Dans un archipel dénué de parti politique stable et qui regroupe une multitude de candidats indépendants, l’élection générale du 17 avril 2024 aux îles Salomon n’avait pas permis de faire émerger une majorité absolue. Si le « Our party » du Premier ministre sortant Manasseh Sogavare a obtenu un quart des suffrages et 15 sièges au parlement (sur 50), il n’était pas en mesure de gouverner seul.

Comme c’est l’usage, après de nombreuses tractations post-électorales à huis clos et la construction d’alliances, l’émergence d’une coalition autour du « OUR party » a finalement permis l’élection d’un Premier ministre jeudi 2 mai.

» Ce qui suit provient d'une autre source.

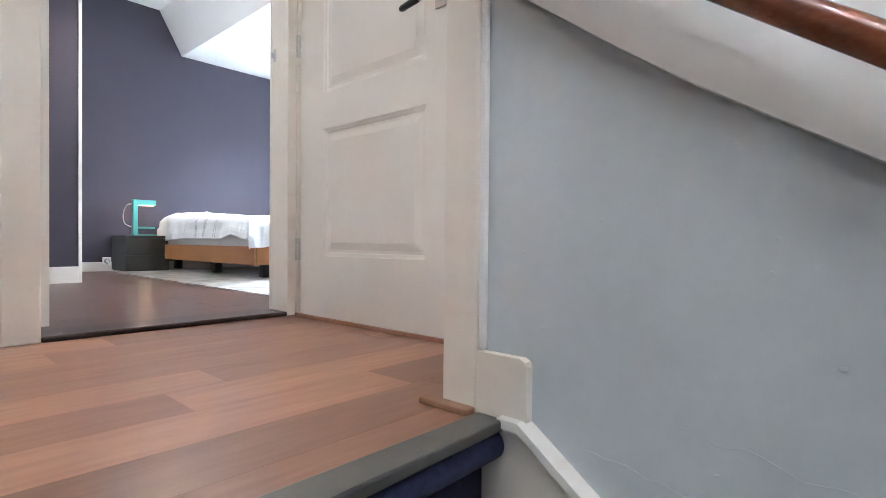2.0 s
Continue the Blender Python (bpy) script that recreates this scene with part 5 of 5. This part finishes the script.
def flat_house(x, y, w, d, z0, z1, label, dark=False):
    ob = thing("flat_house", (x, y, GZ), label, "house", "flat-roofed houses")
    part("wall", bx(x - w / 2, x + w / 2, y, y + d, GZ, z0), "white_out" if not dark else "brick", ob)
    part("upper_wall", bx(x - w / 2 + 0.1, x + w / 2 - 0.1, y + 0.5, y + d, z0 + 0.002, z1), "dark_out" if dark else "white_out", ob)
    part("roof", bx(x - w / 2 - 0.1, x + w / 2 + 0.1, y + 0.2, y + d, z1 + 0.002, z1 + 0.22), "zinc" if dark else "white_out", ob)
    n = int(w / 1.5)
    for k in range(n):
        wx = x - w / 2 + 0.6 + k * (w - 0.6) / n
        for za, zb in ((z0 + 0.45, z1 - 0.25), (z0 - 2.1, z0 - 0.8)):
            if zb - za < 0.4:
                continue
            yy = y + 0.5 if za > z0 else y
            bm = bmesh.new()
            for b in ((wx, wx + 0.07, za, zb), (wx + 1.03, wx + 1.1, za, zb), (wx + 0.07, wx + 1.03, za, za + 0.07), (wx + 0.07, wx + 1.03, zb - 0.07, zb)):
                box(bm, b[0], b[1], yy - 0.06, yy - 0.002, b[2], b[3])
            wi = part("window", bm, "white_out", ob)
            part("pane", bx(wx + 0.07, wx + 1.03, yy - 0.03, yy - 0.002, za + 0.07, zb - 0.07), "zinc", wi)
    for k in range(3):
        bm = bmesh.new()
        cyl(bm, (x - 1 + 0.6 * k, y + 2, z1 + 0.2), (x - 1 + 0.6 * k, y + 2, z1 + 0.48), 0.08, 0.08, n=10)
        part("flue", bm, "dark_out", ob)
    return ob


flat_house(-7.6, 19, 3.9, 7, 0.55, 1.75, "white flat-roofed house with a set-back upper storey")
flat_house(-3.9, 18.5, 3.3, 7, 0.85, 1.75, "house with a dark grey roof storey", dark=True)
flat_house(0.2, 19, 4.6, 7, 0.5, 1.7, "white flat-roofed house at the end of the row")

# dark iron balcony rail of the house opposite
ir = thing("iron_railing", (-16, 15.2, GZ), "dark iron roof terrace railing", "railing")
part("terrace_wall", bx(-26, -8.6, 14.9, 18.0, GZ, 0.25), "white_out", ir, "white terrace wall")
for z in (0.33, 0.84):
    part("rail", bx(-26, -8.6, 15.1, 15.14, z, z + 0.06), "black", ir)
bm = bmesh.new()
for k in range(136):
    box(bm, -25.9 + k * 0.127, -25.878 + k * 0.127, 15.11, 15.13, 0.251, 0.841)
tagged(part("bar", bm, "black", ir), kind="stuff")


def tree(x, y, base, h, r, seed, label):
    rn = random.Random(seed)
    ob = thing("tree", (x, y, base), label, "tree", "garden trees")
    bm = bmesh.new()
    tube(bm, [(x, y, base), (x + 0.05, y, base + h * 0.35), (x - 0.05, y + 0.1, base + h * 0.6), (x, y, base + h * 0.85)], [0.16, 0.12, 0.08, 0.03], n=8)
    limbs = []
    for k in range(11):
        a, e = rn.uniform(0, 6.28), rn.uniform(0.2, 1.0)
        s_ = Vector((x, y, base + h * rn.uniform(0.35, 0.75)))
        t = s_ + Vector((math.cos(a) * math.cos(e), math.sin(a) * math.cos(e), math.sin(e))) * r * rn.uniform(0.6, 1.0)
        tube(bm, [s_, s_.lerp(t, 0.5) + Vector((0, 0, 0.1)), t], [0.05, 0.03, 0.012], n=6)
        limbs.append((s_, t))
    part("trunk", bm, "wicker", ob)
    bm = bmesh.new()
    for k in range(3200):
        s_, t = rn.choice(limbs)
        c = s_.lerp(t, rn.uniform(0.35, 1.1)) + Vector((rn.gauss(0, 1), rn.gauss(0, 1), rn.gauss(0, 1))) * r * 0.22
        d = Vector((rn.gauss(0, 1), rn.gauss(0, 1), rn.gauss(0, 1))).normalized()
        u = d.orthogonal().normalized() * rn.uniform(0.035, 0.08)
        w = d.cross(u) * 0.6
        bm.faces.new([bm.verts.new(c + q) for q in (u, w, -u, -w)])
    tagged(part("crown", bm, "foliage", ob, "loose green crown"), kind="stuff")


tree(-5.2, 11, GZ, 7.2, 2.2, 1, "small garden tree with fine twigs below the balcony")
tree(-2.4, 12.5, GZ, 7.0, 2.2, 2, "small garden tree with loose foliage")
tree(-8.5, 13, GZ, 7.0, 2.4, 3, "garden tree with loose green foliage")
tree(-13.2, 31, GZ, 10.0, 2.4, 4, "tree crown showing over the far roofs")
tree(-5.2, 29, GZ, 9.4, 2.4, 5, "tree crown showing over the dark roof")
tree(-4.5, -9, GZ, 10.5, 3.0, 6, "street tree before the dormer window")

# ---- floors: boards laid one by one ----


def boards(owner, x0, x1, y0, y1, w, length, gap, thick, material, seed, ends=None):
    """Boards along y with staggered ends, each one an object; alike boards share a mesh. ends: a known end for some rows."""
    rn = random.Random(seed)
    cache = {}
    n = int(math.ceil((x1 - x0) / w))
    for i in range(n):
        xa, xb = x0 + i * w, min(x0 + (i + 1) * w, x1)
        y = y0 - rn.choice((0.15, 0.4, 0.65, 0.9)) * length
        if ends and i in ends:
            y = ends[i] - length * math.ceil((ends[i] - y0) / length)
        while y < y1:
            a, b = max(y, y0), min(y + length, y1)
            y += length
            if b - a < 0.04:
                continue
            key = (round(xb - xa, 3), round(b - a, 3))
            if key not in cache:
                bm = bmesh.new()
                box(bm, gap, key[0] - gap, gap, key[1] - gap, -thick, 0)
                bev(bm, 0.0004, 1, [e for e in bm.edges if all(abs(v.co.z) < 1e-6 for v in e.verts)])
                cache[key] = mesh_of("board", bm, M[material])
            ob = new("board", cache[key])
            ob.location = (xa, a, 0)
            ob.parent = owner


floor_a = built("floor_landing", bx(DW1 + 0.024, -0.402, -1.2, 1.884, -0.0155, -0.012), "sill", "warm oak laminate landing floor")
boards(floor_a, -1.826, -0.402, -1.2, 1.872, 0.15, 1.05, 0.0, 0.011, "oak", 7, {1: 1.175, 3: 1.667, 5: 1.222, 6: 1.095, 7: 1.494})
floor_b = built("floor_bedroom", bx(WEST, DW0, PART, NORTH, -0.0155, -0.012), "sill", "dark brown laminate bedroom floor")
boards(floor_b, WEST, DW0 - 0.02, PART, NORTH, 0.19, 1.29, 0.0002, 0.011, "walnut", 12)
floor_c = built("floor_nursery", bx(WEST, DW0, -3.4, 0.88, -0.0155, -0.012), "sill", "dark brown laminate floor of the child's room")
boards(floor_c, WEST, DW0 - 0.02, -3.4, 0.88, 0.19, 1.29, 0.0002, 0.011, "walnut", 15)
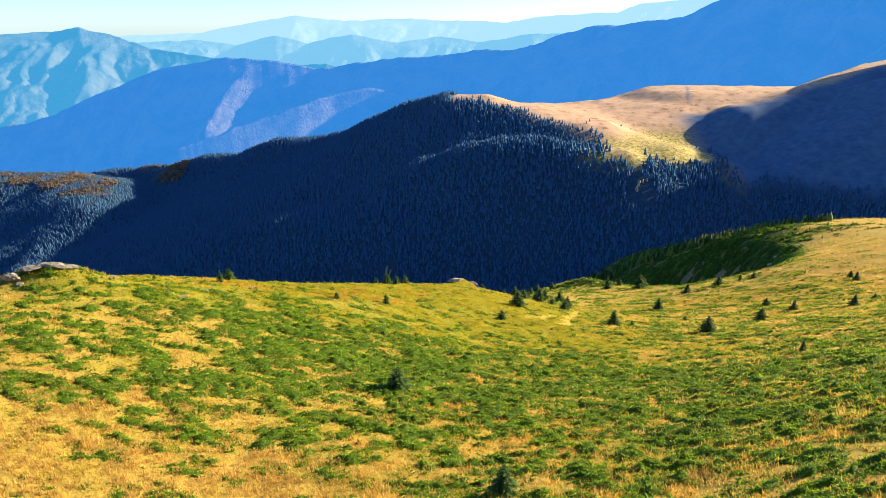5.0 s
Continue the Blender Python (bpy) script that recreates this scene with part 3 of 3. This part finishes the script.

  • La campagne électorale puis l’élection ont fait office de référendum pour ou contre la Chine.
  • Si le Premier ministre sortant Manasseh Sogavare (réélu au parlement) ne s’est pas représenté, l’élection de son successeur ne pouvait pas être plus explicite sur le futur du positionnement diplomatique de l’archipel.
  • Jérémiah Manele, nouveau chef du « Our Party », a remporté le vote du parlement (31-18) face à l’opposant de Manasseh Sovagare, Matthew Wale, qui souhaitait dénoncer les accords de sécurité sino-salomonais (2022) et réduire l’influence de Pékin.

Jérémiah Manele, ministre des Affaires étrangères de Manasseh Sogavare entre 2019 et 2024, incarne le virage pro-chinois entrepris par les Îles Salomon depuis 2019. Dès sa prise de fonction, il avait joué un rôle de premier plan dans la rupture des relations diplomatiques du pays avec Taïwan au profit de l’établissement de relations avec la République Populaire de Chine. Il a également été la cheville ouvrière de l’accord de coopération en matière de sécurité conclu avec Pékin en 2022.

  • Rompu à l’art de la diplomatie, Manele s’est voulu rassurant dans ses premières déclarations, notamment vis-à-vis du partenaire historique de l’archipel : l’Australie.
  • Il assure notamment poursuivre une politique étrangère « d’amis de tous, d’ennemis de personne » afin de faire monter les enchères et d’accepter l’aide des pays occidentaux.
  • Le résultat de cette élection envoie cependant un signal très positif à Pékin pour l’avenir de sa stratégie expansionniste dans l’archipel et, plus globalement, dans le Pacifique Sud.

En janvier, deux jours après la victoire de Lai Ching-te à l’élection présidentielle taïwanaise, Nauru avait annoncé sa décision de reconnaître la République populaire de Chine et de rompre ses relations diplomatiques avec Taïwan. À ce jour, douze pays reconnaissent Taïwan comme un État souverain, dont trois en Océanie (îles Marshall, Palaos et Tuvalu).

Le profil du nouveau Premier ministre salomonais avalise et consolide ainsi la relation stratégique et sécuritaire des Îles Salomon avec la Chine. Il semble désormais très probable que cette relation franchisse de nouvelles étapes.

  • Bien que les puissances occidentales craignent l’installation d’une base militaire chinoise sur l’archipel, le Premier ministre sortant Manasseh Sogavare avait assuré plusieurs fois par le passé que l’accord de sécurité sino-salomonais ne prévoyait pas la construction d’une base.
  • Dans le même temps, la Chine avait répété n’avoir « aucune intention » d’y construire une base militaire dans un avenir proche.
  • En guise de réponse, Washington et Canberra avaient mis en garde le gouvernement de l’époque contre ce qu’ils jugeaient comme étant la première pierre d’un tel projet.

S’inscrivant dans la continuité pro-chinoise de son prédécesseur, le nouveau Premier ministre Jérémiah Manele devra nécessairement composer avec cette « ligne rouge ». Si elle est franchie, elle serait susceptible de cristalliser et de raviver les tensions et rivalités entre les puissances occidentales et la Chine dans le Pacifique Sud.